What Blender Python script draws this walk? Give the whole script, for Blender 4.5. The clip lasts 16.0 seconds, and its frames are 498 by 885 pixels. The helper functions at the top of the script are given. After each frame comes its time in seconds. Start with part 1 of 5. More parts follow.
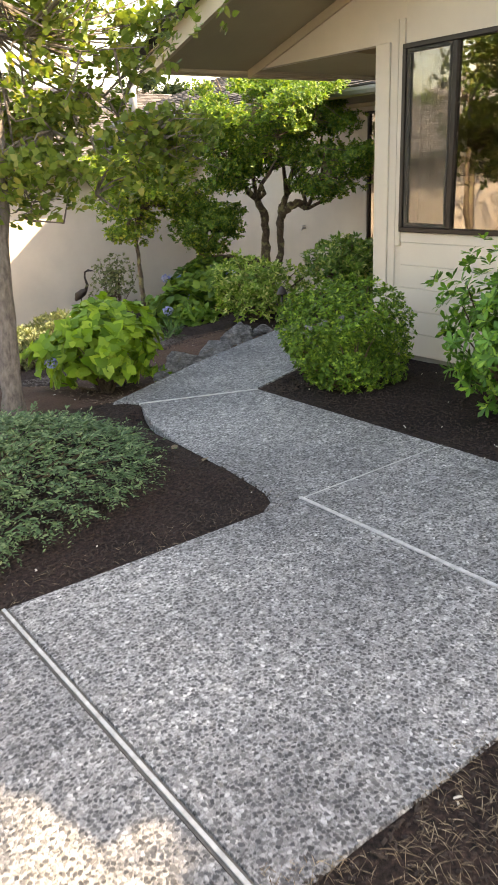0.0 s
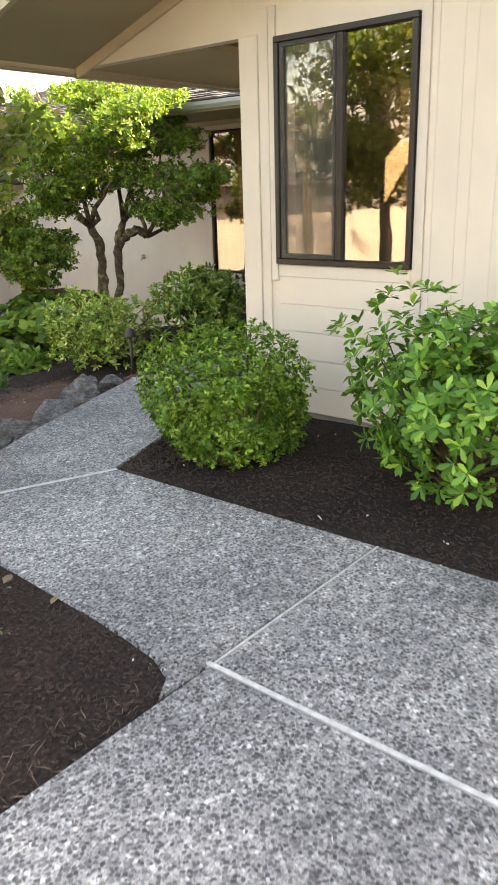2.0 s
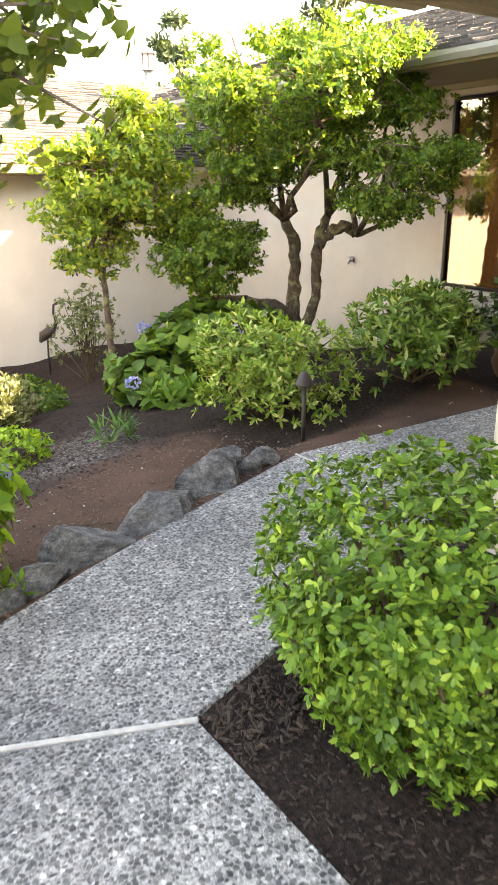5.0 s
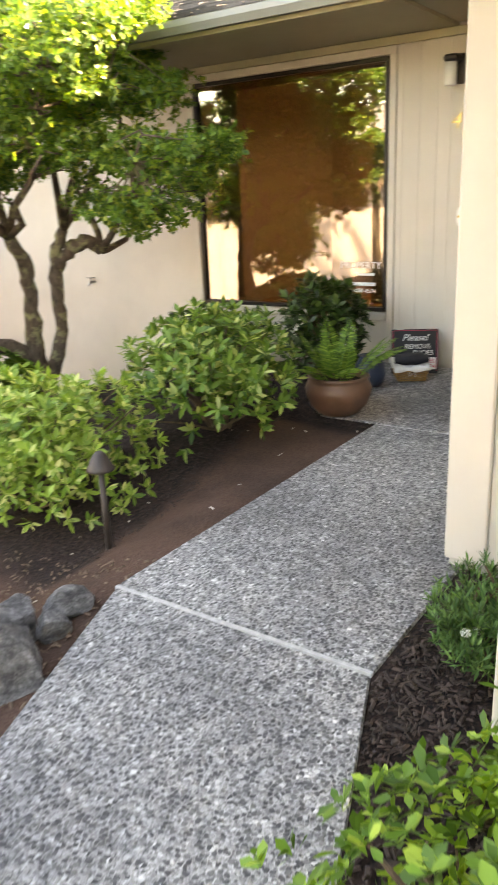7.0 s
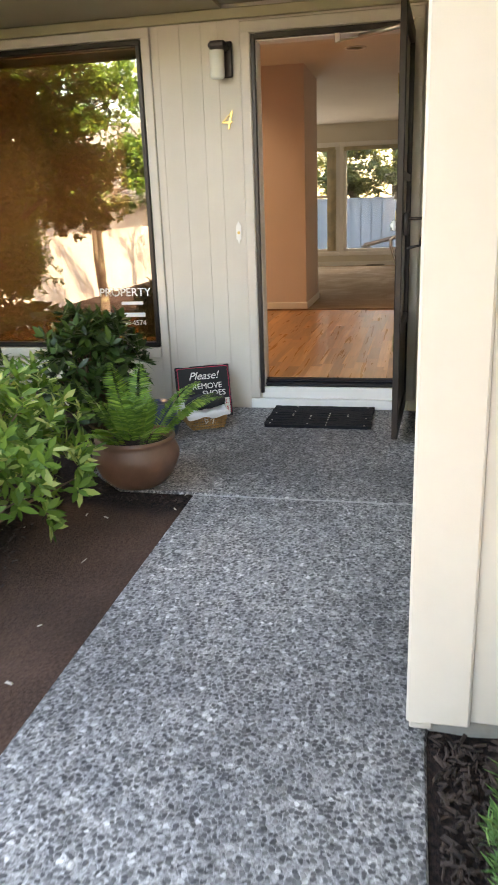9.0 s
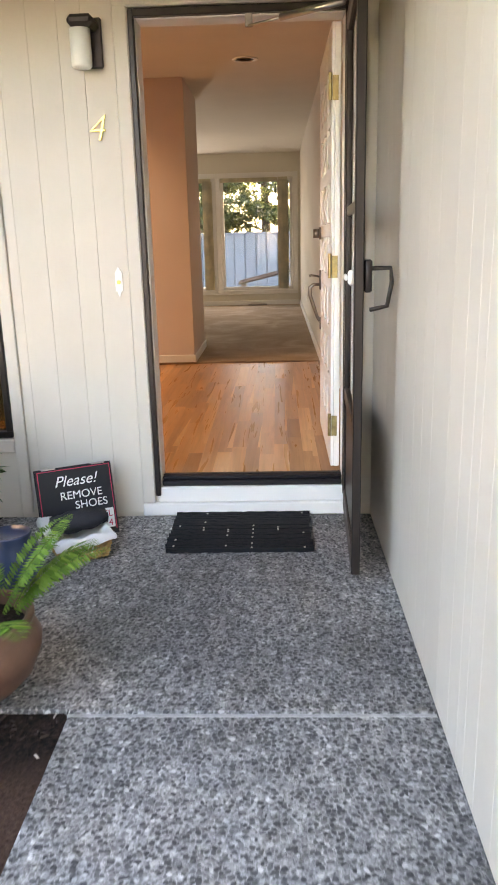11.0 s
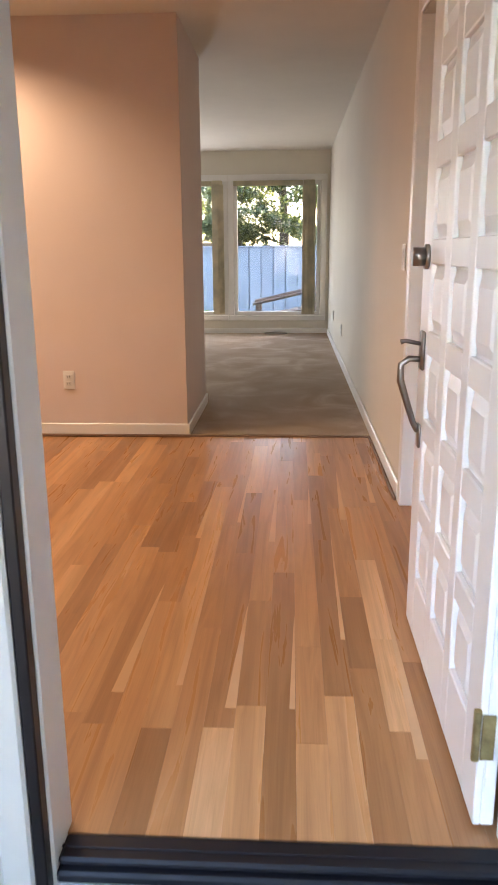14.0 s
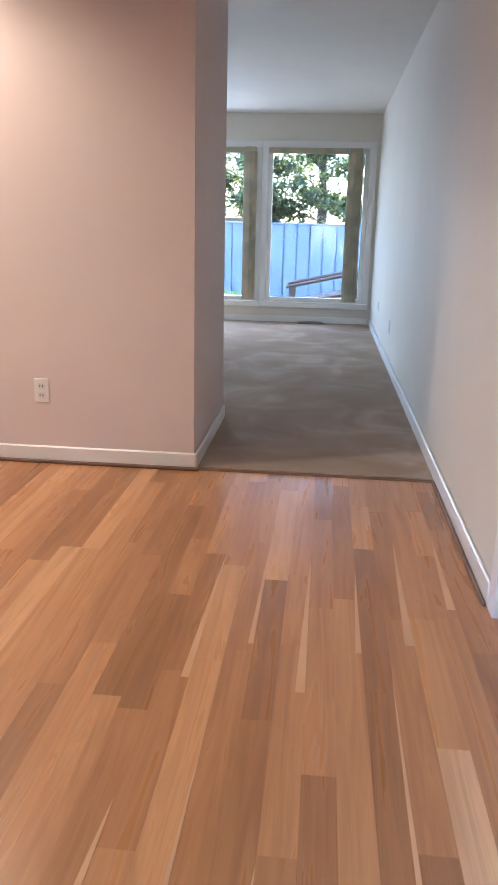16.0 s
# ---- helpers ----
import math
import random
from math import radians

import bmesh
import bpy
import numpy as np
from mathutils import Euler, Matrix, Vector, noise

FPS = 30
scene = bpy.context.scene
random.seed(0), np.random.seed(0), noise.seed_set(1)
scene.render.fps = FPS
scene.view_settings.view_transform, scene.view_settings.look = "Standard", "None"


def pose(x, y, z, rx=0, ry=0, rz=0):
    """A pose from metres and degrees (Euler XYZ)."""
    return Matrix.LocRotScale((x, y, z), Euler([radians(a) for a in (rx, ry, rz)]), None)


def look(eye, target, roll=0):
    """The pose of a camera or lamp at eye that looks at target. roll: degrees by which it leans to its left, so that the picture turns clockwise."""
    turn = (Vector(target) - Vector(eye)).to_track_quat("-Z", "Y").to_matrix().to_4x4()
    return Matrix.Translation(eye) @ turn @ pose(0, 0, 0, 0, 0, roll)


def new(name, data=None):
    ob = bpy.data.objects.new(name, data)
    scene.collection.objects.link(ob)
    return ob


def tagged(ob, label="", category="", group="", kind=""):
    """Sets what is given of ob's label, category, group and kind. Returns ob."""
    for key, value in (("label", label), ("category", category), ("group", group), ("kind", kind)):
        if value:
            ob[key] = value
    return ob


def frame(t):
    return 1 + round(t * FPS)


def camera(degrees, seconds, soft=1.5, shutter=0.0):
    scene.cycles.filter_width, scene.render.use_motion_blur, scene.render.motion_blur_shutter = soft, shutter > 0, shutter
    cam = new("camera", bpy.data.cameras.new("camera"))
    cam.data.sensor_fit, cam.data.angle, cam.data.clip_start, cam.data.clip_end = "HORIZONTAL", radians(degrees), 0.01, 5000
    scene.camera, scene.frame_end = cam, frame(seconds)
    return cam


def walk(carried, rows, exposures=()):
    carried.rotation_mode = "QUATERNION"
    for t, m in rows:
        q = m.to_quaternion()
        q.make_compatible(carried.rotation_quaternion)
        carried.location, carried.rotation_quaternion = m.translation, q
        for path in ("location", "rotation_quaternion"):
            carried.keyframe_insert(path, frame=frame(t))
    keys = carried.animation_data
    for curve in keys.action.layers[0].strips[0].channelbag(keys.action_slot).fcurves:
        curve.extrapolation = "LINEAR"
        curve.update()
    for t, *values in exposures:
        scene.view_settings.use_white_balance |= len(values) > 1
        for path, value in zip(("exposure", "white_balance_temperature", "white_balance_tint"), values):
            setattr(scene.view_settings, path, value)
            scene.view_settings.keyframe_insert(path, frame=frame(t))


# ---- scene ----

********

[TASK OBJECTIVE]
Gather each line that holds "carried".

[ANSWER TO THIS TASK]
def walk(carried, rows, exposures=()):
    carried.rotation_mode = "QUATERNION"
        q.make_compatible(carried.rotation_quaternion)
        carried.location, carried.rotation_quaternion = m.translation, q
            carried.keyframe_insert(path, frame=frame(t))
    keys = carried.animation_data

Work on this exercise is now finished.